Copy out each line of the data holding "carried".

----------

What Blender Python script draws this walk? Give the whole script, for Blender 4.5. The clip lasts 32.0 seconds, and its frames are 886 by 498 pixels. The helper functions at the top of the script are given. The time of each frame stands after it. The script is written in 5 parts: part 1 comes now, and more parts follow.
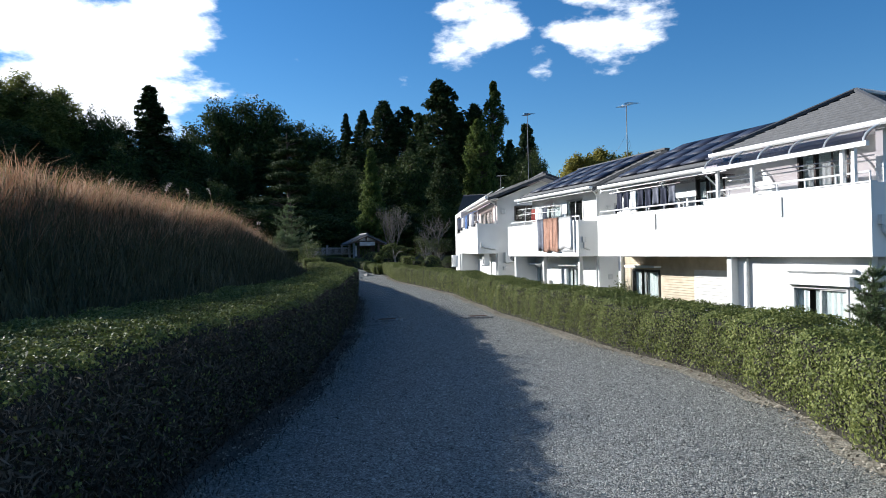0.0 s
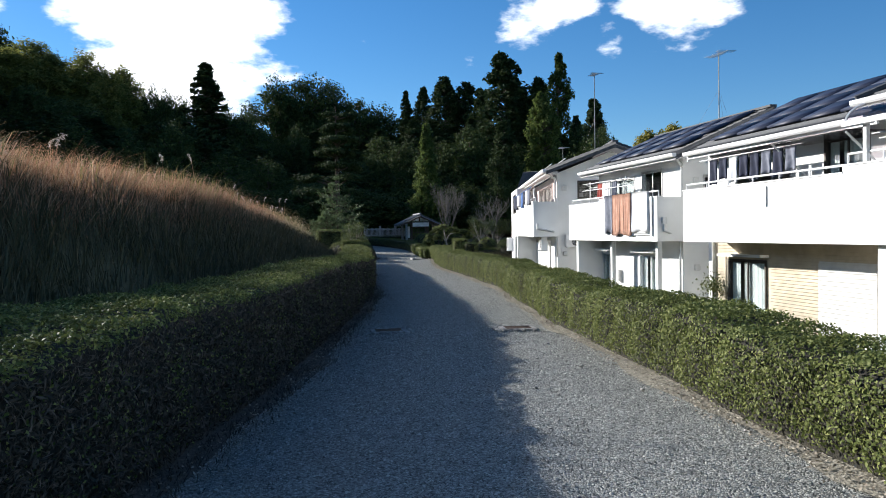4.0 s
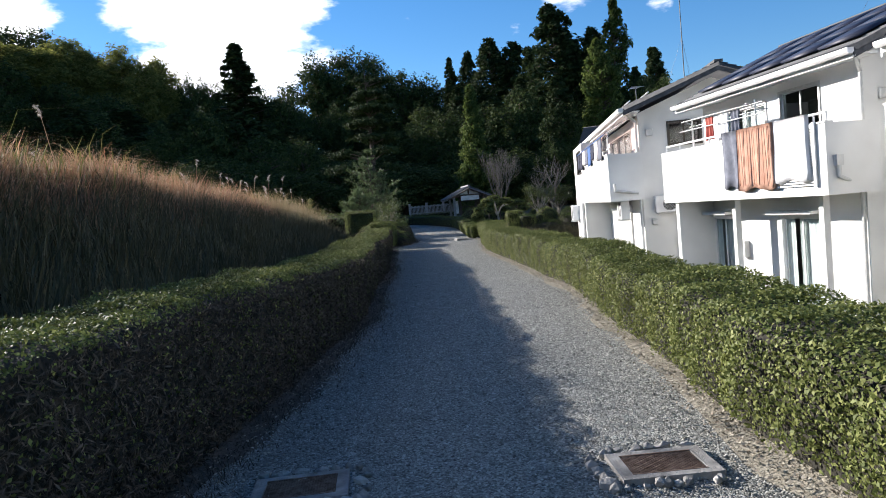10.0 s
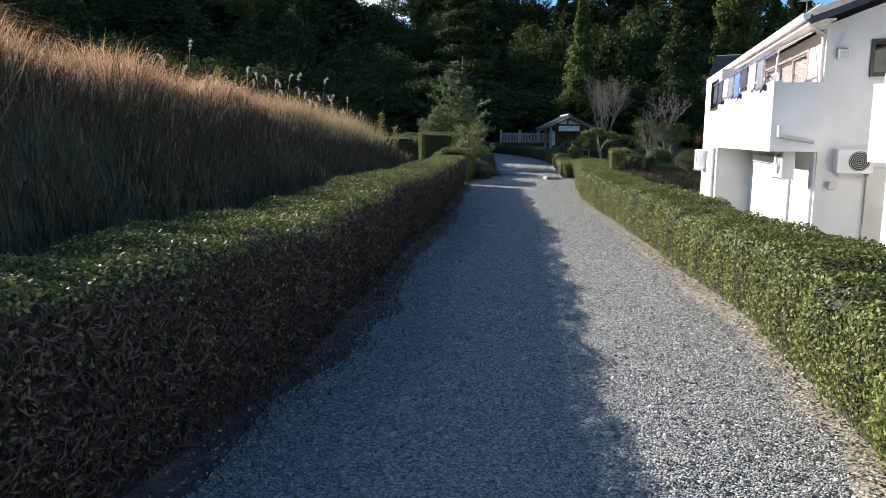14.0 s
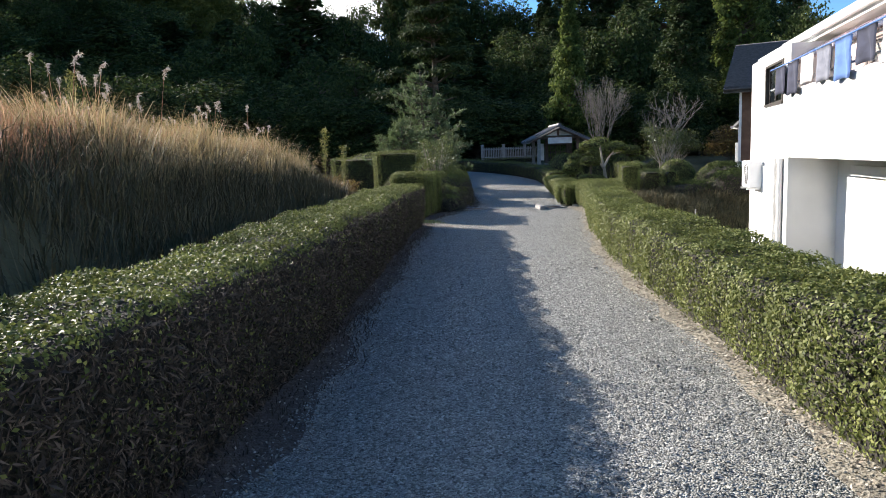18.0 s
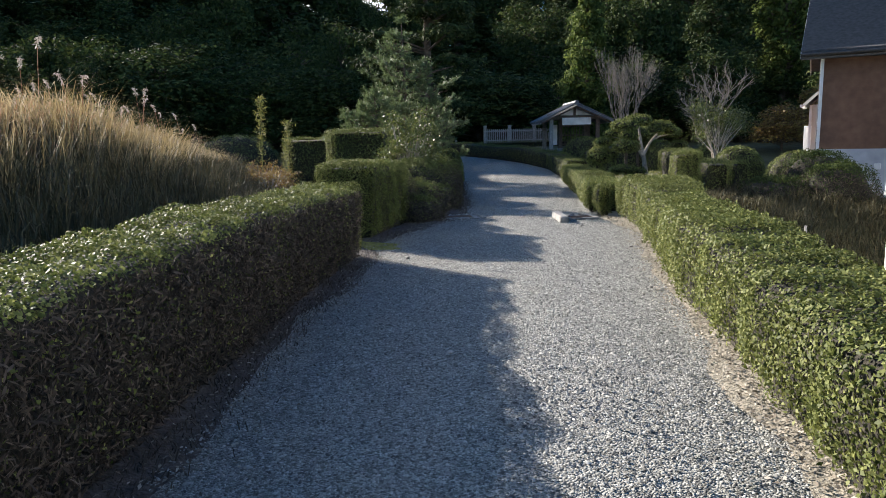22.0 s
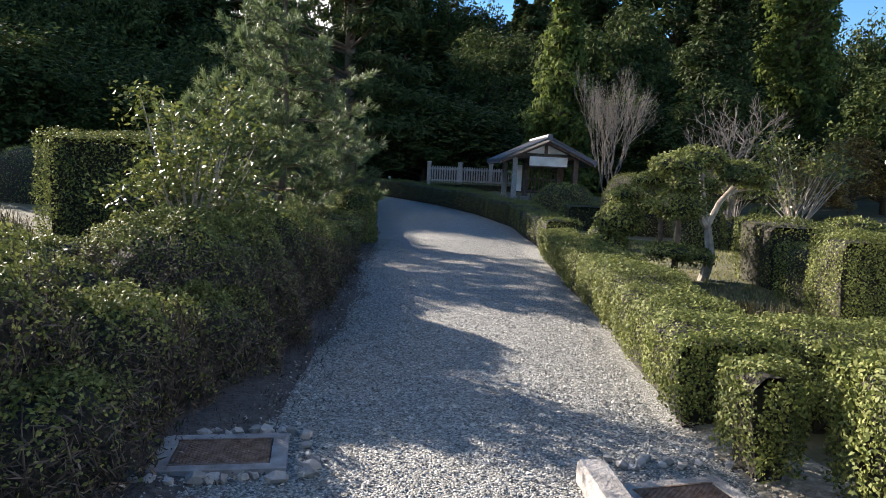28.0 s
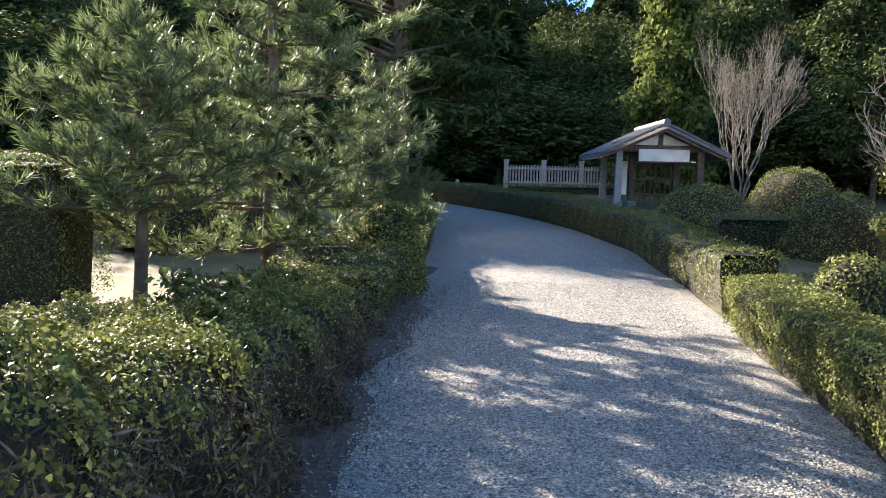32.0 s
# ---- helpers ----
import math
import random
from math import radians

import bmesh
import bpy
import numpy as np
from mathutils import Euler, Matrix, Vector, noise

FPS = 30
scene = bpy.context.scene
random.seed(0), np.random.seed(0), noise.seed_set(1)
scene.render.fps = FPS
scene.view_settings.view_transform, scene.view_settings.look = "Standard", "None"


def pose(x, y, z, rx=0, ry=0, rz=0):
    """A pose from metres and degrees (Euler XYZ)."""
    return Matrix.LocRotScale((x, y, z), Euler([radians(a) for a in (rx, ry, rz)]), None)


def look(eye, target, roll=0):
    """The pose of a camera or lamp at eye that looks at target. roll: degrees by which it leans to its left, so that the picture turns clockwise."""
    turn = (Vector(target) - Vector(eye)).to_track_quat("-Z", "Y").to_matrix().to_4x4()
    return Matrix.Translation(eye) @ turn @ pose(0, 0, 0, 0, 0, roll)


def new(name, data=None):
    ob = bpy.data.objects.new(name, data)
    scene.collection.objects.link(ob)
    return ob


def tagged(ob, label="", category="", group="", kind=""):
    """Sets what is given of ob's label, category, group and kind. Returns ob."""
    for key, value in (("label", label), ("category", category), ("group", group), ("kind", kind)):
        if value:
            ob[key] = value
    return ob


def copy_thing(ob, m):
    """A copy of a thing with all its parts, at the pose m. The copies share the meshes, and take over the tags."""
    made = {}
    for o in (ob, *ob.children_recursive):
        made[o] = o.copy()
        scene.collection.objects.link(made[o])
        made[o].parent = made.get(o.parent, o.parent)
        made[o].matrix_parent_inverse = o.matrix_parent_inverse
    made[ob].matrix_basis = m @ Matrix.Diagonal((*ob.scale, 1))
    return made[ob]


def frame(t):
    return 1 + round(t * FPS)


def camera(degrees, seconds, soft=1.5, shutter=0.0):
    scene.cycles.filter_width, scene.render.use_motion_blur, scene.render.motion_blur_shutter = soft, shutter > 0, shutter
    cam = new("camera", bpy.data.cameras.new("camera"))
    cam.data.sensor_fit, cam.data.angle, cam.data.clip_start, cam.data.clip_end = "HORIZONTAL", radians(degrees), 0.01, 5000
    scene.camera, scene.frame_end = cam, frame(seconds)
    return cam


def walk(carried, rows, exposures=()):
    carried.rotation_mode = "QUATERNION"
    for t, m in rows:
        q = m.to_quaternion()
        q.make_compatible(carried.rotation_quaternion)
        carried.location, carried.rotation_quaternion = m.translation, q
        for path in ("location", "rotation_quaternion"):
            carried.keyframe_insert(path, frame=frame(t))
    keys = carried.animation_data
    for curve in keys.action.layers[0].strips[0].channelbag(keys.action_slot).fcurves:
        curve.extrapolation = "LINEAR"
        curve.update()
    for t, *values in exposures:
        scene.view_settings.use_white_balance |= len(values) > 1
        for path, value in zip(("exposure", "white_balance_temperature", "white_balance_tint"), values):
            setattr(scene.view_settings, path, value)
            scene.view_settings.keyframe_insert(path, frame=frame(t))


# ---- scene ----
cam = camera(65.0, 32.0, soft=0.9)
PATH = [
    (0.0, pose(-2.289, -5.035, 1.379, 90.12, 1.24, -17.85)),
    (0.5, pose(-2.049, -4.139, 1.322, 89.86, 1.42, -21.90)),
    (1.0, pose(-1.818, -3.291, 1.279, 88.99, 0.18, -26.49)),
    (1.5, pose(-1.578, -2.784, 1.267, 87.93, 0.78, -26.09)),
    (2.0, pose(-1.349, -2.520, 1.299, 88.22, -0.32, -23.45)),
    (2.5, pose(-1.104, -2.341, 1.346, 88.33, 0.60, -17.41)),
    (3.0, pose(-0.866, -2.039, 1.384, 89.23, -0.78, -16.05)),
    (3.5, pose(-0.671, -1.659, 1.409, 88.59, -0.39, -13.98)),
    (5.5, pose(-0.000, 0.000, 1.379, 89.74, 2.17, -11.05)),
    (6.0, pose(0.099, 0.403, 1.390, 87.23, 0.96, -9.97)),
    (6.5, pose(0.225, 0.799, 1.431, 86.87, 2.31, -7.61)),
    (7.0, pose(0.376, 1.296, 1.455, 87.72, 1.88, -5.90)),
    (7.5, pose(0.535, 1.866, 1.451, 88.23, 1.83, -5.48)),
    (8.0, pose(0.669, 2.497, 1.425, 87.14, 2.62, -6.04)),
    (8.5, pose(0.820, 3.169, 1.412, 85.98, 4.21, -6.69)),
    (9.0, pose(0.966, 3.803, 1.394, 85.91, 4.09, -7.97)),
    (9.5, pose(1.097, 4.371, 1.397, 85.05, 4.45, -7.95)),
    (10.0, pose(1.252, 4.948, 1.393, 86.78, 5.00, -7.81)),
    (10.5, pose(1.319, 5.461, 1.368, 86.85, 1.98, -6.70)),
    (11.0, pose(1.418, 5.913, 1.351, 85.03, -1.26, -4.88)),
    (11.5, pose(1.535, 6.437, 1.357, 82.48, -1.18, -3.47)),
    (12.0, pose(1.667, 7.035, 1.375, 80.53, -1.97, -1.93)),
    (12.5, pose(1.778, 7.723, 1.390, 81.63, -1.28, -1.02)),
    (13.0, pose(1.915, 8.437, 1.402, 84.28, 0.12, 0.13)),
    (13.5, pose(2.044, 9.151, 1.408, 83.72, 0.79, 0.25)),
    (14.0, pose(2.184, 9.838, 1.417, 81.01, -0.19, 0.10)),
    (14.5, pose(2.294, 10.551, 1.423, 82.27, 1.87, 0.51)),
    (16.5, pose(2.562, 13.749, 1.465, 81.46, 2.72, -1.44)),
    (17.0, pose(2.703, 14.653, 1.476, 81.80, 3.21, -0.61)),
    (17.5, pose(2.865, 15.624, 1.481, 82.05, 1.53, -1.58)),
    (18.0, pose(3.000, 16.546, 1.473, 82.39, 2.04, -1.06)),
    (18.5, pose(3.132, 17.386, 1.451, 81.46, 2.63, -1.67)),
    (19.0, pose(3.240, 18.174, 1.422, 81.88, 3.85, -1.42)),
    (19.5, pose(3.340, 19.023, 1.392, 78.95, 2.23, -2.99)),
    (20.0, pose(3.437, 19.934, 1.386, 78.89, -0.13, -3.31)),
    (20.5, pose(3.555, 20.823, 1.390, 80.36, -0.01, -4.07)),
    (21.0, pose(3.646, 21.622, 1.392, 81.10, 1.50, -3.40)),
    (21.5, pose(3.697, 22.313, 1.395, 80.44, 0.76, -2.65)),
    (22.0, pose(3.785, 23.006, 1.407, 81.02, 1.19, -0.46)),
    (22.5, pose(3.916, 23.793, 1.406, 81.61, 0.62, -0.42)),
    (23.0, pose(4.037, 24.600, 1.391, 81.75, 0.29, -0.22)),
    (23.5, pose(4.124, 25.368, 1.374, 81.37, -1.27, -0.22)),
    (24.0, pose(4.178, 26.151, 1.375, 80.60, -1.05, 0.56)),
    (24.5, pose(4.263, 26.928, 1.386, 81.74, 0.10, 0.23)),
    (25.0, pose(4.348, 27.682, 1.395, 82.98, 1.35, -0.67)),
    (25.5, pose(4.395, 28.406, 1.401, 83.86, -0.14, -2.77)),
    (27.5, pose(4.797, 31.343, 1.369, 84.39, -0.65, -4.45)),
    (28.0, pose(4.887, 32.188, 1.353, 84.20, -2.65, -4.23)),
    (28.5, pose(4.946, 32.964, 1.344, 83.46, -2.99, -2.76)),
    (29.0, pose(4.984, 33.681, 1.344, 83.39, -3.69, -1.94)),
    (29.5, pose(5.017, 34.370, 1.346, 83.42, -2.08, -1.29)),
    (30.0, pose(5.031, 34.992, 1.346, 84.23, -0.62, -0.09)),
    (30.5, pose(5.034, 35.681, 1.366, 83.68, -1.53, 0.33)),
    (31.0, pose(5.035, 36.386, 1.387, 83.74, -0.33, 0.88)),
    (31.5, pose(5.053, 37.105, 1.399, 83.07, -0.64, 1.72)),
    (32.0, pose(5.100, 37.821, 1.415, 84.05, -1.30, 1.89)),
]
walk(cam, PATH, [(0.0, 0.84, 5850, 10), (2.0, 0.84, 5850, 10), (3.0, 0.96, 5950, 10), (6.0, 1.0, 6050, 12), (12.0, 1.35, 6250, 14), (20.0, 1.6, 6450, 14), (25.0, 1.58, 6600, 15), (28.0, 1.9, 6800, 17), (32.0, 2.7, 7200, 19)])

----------

**REPLY:**
def walk(carried, rows, exposures=()):
    carried.rotation_mode = "QUATERNION"
        q.make_compatible(carried.rotation_quaternion)
        carried.location, carried.rotation_quaternion = m.translation, q
            carried.keyframe_insert(path, frame=frame(t))
    keys = carried.animation_data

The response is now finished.